### Goal
Take the material below and retype it in full; pictures are left out.

◆ ◆ ◆ ◆ ◆ ◆ ◆

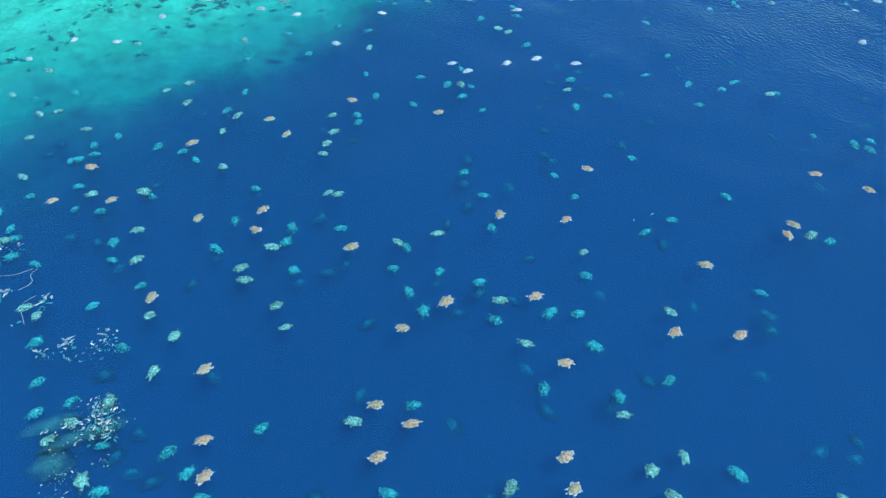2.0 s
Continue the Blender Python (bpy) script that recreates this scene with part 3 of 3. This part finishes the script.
far_oval(17.5, 83.6, 1)
far_oval(-6.8, 70.0, 2)
far_oval(-51.6, 84.3, 0)
far_oval(-19.2, 24.3, 4)
far_oval(63.3, 59.4, 1)
far_oval(-10.3, 70.7, 2)
far_oval(9.6, 99.6, 0)
far_oval(30.3, 34.0, 3)
far_oval(74.3, 67.5, 0)
far_oval(61.0, 80.2, 0)
far_oval(-16.6, 42.8, 3)
far_oval(-7.7, 71.8, 2)
far_oval(11.3, 87.2, 1)
far_oval(60.0, 81.9, 0)
far_oval(1.5, 88.4, 1)
far_oval(26.4, 68.3, 2)
far_oval(-7.6, 73.2, 2)
far_oval(-5.8, 74.2, 2)
far_oval(1.2, 74.7, 2)
far_oval(29.3, 68.8, 2)
far_oval(13.6, 45.8, 3)
far_oval(-46.7, 78.6, 1)
far_oval(32.5, 35.0, 3)
far_oval(48.3, 94.1, 0)
far_oval(15.4, 74.0, 2)
far_oval(29.3, 70.1, 2)
far_oval(26.7, 40.4, 3)
far_oval(-7.7, 76.0, 2)
far_oval(-9.8, 47.9, 3)
far_oval(53.7, 55.1, 2)
far_oval(38.1, 101.3, 0)
far_oval(29.5, 89.7, 1)
far_oval(5.4, 33.8, 4)
far_oval(3.3, 78.7, 2)
far_oval(20.4, 94.0, 1)
far_oval(60.5, 92.8, 0)
far_oval(-25.8, 43.3, 3)
far_oval(61.4, 92.6, 0)
far_oval(-43.9, 102.5, 0)
far_oval(40.4, 69.4, 2)
far_oval(-52.0, 100.0, 0)
far_oval(37.6, 106.4, 0, -11)
far_oval(-16.2, 31.5, 4)
far_oval(49.5, 64.2, 2)
far_oval(20.6, 96.6, 1)
far_oval(18.7, 79.7, 2)
far_oval(49.2, 86.7, 1)
far_oval(16.8, 80.2, 2)
far_oval(61.4, 78.9, 1)
far_oval(37.7, 73.5, 2)
far_oval(27.4, 44.9, 3)
far_oval(79.4, 84.9, 0)
far_oval(-17.8, 49.8, 3)
far_oval(40.2, 109.9, 0)
far_oval(33.4, 96.3, 1)
far_oval(-19.7, 50.0, 3)
far_oval(59.3, 85.1, 1)
far_oval(44.2, 72.9, 2)
far_oval(-0.0, 37.4, 4)
far_oval(7.9, 85.4, 2)
far_oval(64.5, 56.9, 2)
far_oval(38.8, 115.1, 0)
far_oval(60.6, 105.4, 0)
far_oval(19.4, 104.3, 1)
far_oval(14.6, 35.3, 4)
far_oval(14.9, 53.5, 3)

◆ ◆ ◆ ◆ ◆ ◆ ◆

### Result
2.0 s
Continue the Blender Python (bpy) script that recreates this scene with part 3 of 3. This part finishes the script.
far_oval(17.5, 83.6, 1)
far_oval(-6.8, 70.0, 2)
far_oval(-51.6, 84.3, 0)
far_oval(-19.2, 24.3, 4)
far_oval(63.3, 59.4, 1)
far_oval(-10.3, 70.7, 2)
far_oval(9.6, 99.6, 0)
far_oval(30.3, 34.0, 3)
far_oval(74.3, 67.5, 0)
far_oval(61.0, 80.2, 0)
far_oval(-16.6, 42.8, 3)
far_oval(-7.7, 71.8, 2)
far_oval(11.3, 87.2, 1)
far_oval(60.0, 81.9, 0)
far_oval(1.5, 88.4, 1)
far_oval(26.4, 68.3, 2)
far_oval(-7.6, 73.2, 2)
far_oval(-5.8, 74.2, 2)
far_oval(1.2, 74.7, 2)
far_oval(29.3, 68.8, 2)
far_oval(13.6, 45.8, 3)
far_oval(-46.7, 78.6, 1)
far_oval(32.5, 35.0, 3)
far_oval(48.3, 94.1, 0)
far_oval(15.4, 74.0, 2)
far_oval(29.3, 70.1, 2)
far_oval(26.7, 40.4, 3)
far_oval(-7.7, 76.0, 2)
far_oval(-9.8, 47.9, 3)
far_oval(53.7, 55.1, 2)
far_oval(38.1, 101.3, 0)
far_oval(29.5, 89.7, 1)
far_oval(5.4, 33.8, 4)
far_oval(3.3, 78.7, 2)
far_oval(20.4, 94.0, 1)
far_oval(60.5, 92.8, 0)
far_oval(-25.8, 43.3, 3)
far_oval(61.4, 92.6, 0)
far_oval(-43.9, 102.5, 0)
far_oval(40.4, 69.4, 2)
far_oval(-52.0, 100.0, 0)
far_oval(37.6, 106.4, 0, -11)
far_oval(-16.2, 31.5, 4)
far_oval(49.5, 64.2, 2)
far_oval(20.6, 96.6, 1)
far_oval(18.7, 79.7, 2)
far_oval(49.2, 86.7, 1)
far_oval(16.8, 80.2, 2)
far_oval(61.4, 78.9, 1)
far_oval(37.7, 73.5, 2)
far_oval(27.4, 44.9, 3)
far_oval(79.4, 84.9, 0)
far_oval(-17.8, 49.8, 3)
far_oval(40.2, 109.9, 0)
far_oval(33.4, 96.3, 1)
far_oval(-19.7, 50.0, 3)
far_oval(59.3, 85.1, 1)
far_oval(44.2, 72.9, 2)
far_oval(-0.0, 37.4, 4)
far_oval(7.9, 85.4, 2)
far_oval(64.5, 56.9, 2)
far_oval(38.8, 115.1, 0)
far_oval(60.6, 105.4, 0)
far_oval(19.4, 104.3, 1)
far_oval(14.6, 35.3, 4)
far_oval(14.9, 53.5, 3)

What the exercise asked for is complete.